In the records below, find each line containing the word "roll" and copy it.

:: RAW DATA ::

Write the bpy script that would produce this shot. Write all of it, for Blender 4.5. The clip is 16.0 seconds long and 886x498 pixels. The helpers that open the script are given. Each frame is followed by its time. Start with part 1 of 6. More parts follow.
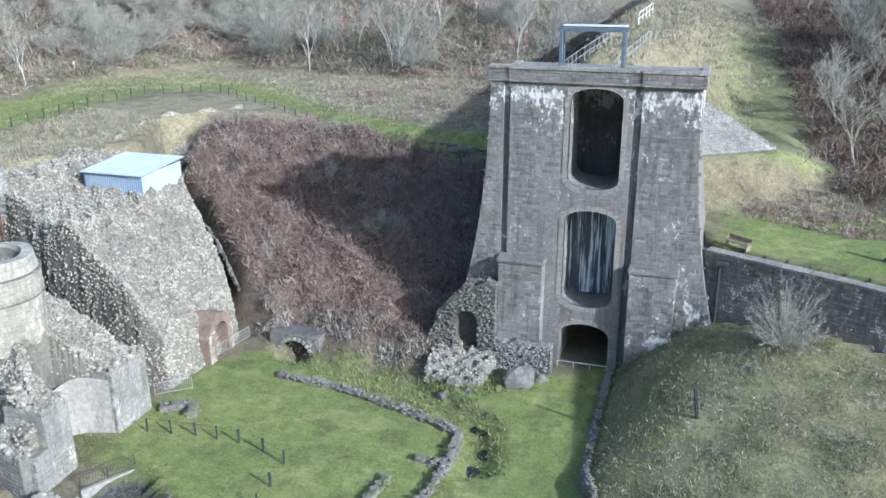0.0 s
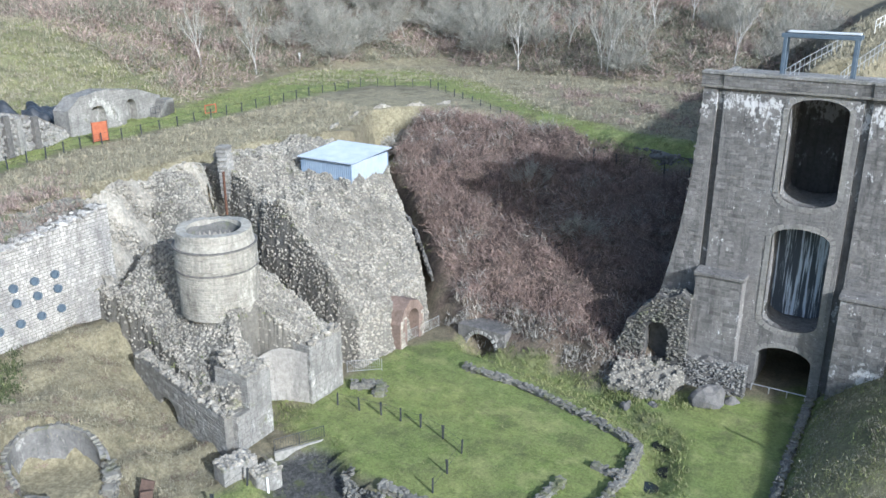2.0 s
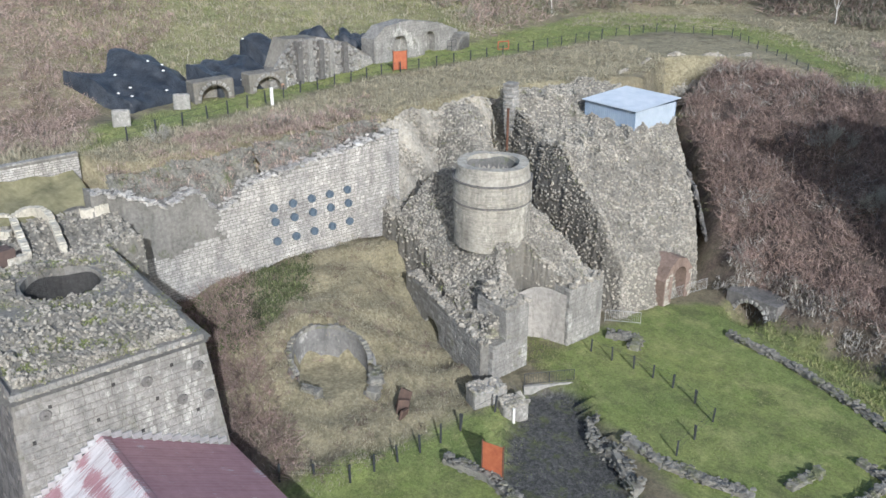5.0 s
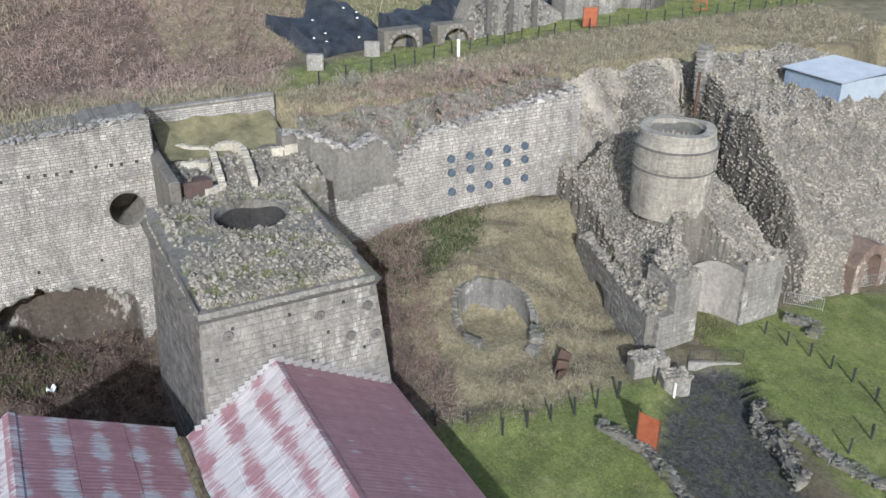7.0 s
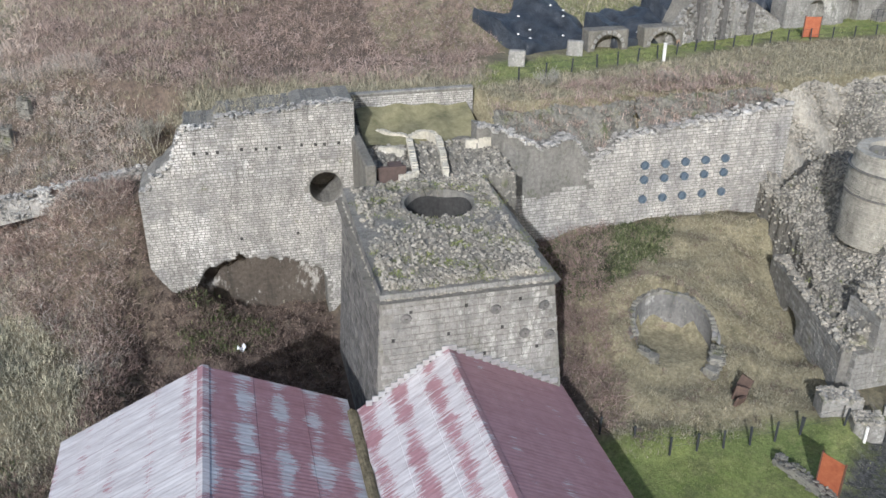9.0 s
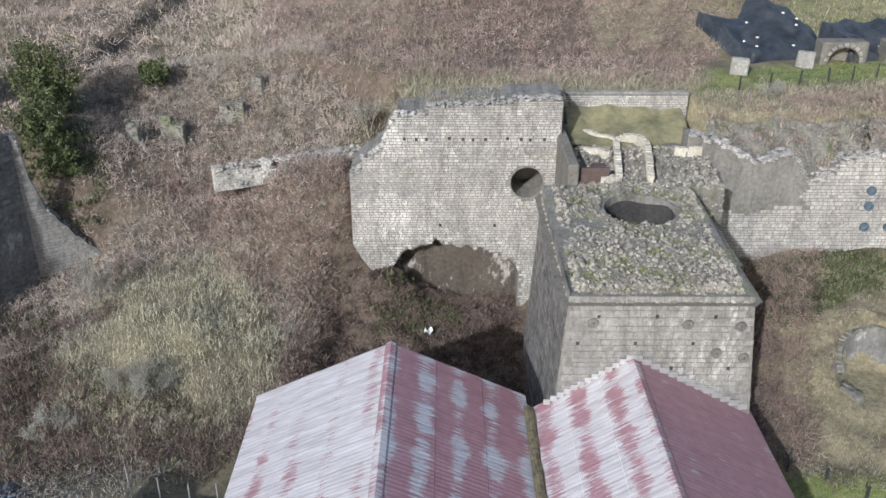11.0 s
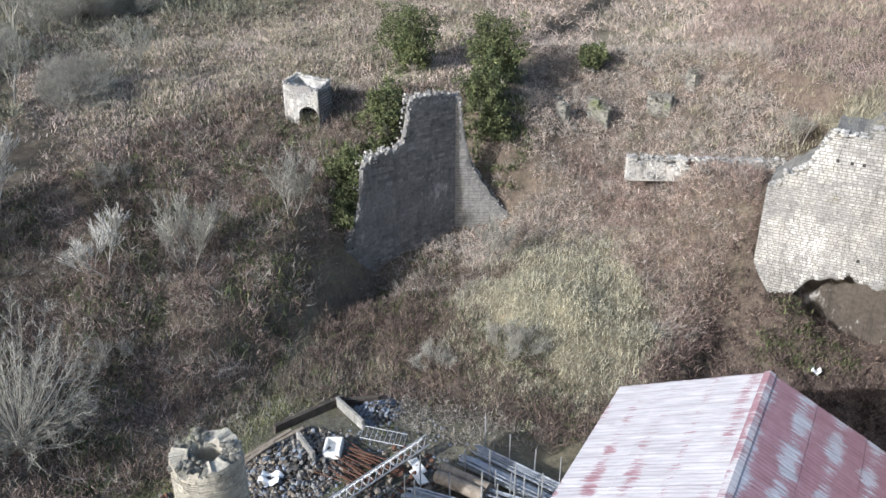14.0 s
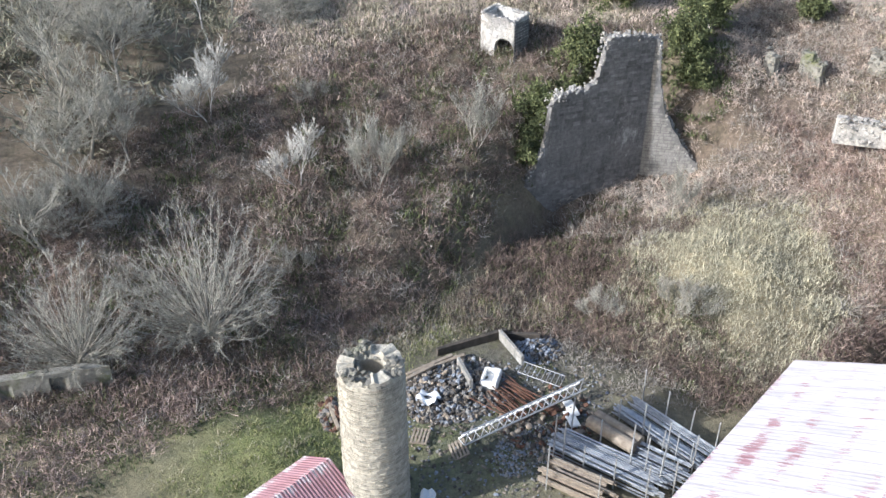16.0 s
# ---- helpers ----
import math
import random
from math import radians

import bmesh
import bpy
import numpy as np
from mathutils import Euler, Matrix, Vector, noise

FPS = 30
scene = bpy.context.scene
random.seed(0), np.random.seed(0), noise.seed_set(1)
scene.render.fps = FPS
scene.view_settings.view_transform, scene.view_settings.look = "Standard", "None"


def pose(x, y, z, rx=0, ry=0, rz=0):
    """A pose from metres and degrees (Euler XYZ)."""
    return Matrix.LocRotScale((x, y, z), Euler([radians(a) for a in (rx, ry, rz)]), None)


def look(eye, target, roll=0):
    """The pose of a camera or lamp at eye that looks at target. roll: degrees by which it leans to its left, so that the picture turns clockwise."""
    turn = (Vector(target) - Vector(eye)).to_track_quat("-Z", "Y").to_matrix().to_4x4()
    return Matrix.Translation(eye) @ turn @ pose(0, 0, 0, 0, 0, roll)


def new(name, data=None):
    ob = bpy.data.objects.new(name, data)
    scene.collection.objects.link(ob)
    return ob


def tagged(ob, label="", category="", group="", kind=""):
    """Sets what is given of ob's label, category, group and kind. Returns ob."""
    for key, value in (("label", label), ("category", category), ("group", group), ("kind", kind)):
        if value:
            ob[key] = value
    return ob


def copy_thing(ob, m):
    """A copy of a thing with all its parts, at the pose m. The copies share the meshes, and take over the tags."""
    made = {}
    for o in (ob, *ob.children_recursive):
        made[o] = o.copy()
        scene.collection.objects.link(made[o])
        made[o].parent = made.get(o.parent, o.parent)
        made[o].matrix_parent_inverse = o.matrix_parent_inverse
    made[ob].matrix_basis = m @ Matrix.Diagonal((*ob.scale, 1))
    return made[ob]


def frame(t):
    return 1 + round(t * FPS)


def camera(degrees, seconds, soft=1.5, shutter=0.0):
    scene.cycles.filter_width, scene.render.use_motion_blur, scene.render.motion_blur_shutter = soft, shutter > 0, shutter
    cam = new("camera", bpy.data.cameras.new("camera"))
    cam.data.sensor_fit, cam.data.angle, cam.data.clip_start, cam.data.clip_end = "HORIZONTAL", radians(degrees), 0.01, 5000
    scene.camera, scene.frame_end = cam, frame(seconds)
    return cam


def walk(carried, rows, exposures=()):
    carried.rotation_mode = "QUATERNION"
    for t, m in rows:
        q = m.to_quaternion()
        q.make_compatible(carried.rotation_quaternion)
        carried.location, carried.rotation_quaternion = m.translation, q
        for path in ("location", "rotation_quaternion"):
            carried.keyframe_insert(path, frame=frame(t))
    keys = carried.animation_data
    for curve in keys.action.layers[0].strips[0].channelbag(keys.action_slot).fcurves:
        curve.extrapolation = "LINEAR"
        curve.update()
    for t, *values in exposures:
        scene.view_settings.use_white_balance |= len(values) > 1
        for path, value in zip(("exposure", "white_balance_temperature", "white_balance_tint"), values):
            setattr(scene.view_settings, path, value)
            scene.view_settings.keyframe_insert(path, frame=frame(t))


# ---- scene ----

:::
:: RAW DATA ::

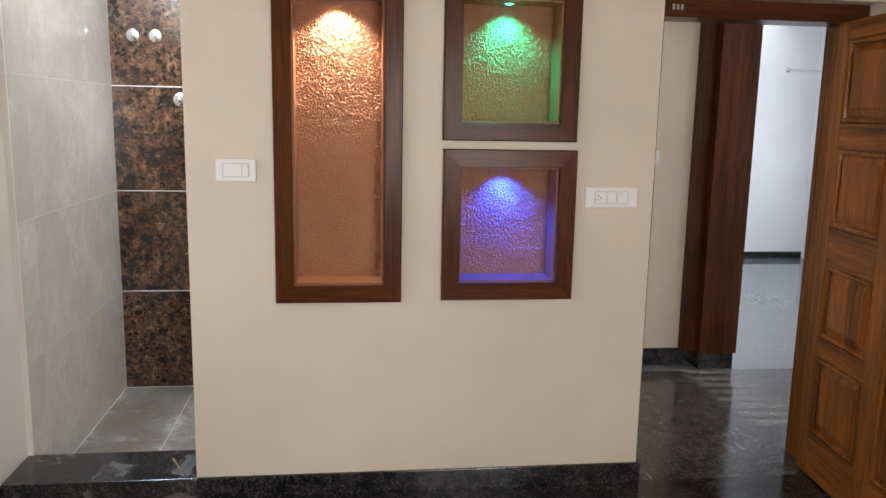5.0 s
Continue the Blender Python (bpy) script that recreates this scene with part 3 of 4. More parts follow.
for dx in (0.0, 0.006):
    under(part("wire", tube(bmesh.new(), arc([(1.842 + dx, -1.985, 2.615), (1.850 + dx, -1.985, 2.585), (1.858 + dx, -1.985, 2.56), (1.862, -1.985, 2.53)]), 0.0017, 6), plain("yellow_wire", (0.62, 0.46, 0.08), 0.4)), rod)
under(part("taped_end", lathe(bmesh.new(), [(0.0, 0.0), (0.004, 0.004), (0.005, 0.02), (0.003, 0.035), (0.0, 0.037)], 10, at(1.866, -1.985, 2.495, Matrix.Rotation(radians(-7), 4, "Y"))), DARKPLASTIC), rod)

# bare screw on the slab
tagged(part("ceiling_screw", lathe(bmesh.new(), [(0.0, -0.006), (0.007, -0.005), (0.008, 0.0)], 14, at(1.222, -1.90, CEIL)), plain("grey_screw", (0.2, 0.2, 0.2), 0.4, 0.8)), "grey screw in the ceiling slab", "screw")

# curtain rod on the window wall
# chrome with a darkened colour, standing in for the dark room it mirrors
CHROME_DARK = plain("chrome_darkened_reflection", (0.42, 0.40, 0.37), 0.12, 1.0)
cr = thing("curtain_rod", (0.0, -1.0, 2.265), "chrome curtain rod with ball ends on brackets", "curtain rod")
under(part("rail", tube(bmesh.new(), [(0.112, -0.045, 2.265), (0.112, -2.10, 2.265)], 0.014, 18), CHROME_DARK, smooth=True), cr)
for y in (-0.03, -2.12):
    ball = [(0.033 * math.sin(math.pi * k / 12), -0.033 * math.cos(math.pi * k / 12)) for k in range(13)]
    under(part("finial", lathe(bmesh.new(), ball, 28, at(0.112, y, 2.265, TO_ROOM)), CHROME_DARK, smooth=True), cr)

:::

FINAL ANSWER:
def look(eye, target, roll=0):
    """The pose of a camera or lamp at eye that looks at target. roll: degrees by which it leans to its left, so that the picture turns clockwise."""
    return Matrix.Translation(eye) @ turn @ pose(0, 0, 0, 0, 0, roll)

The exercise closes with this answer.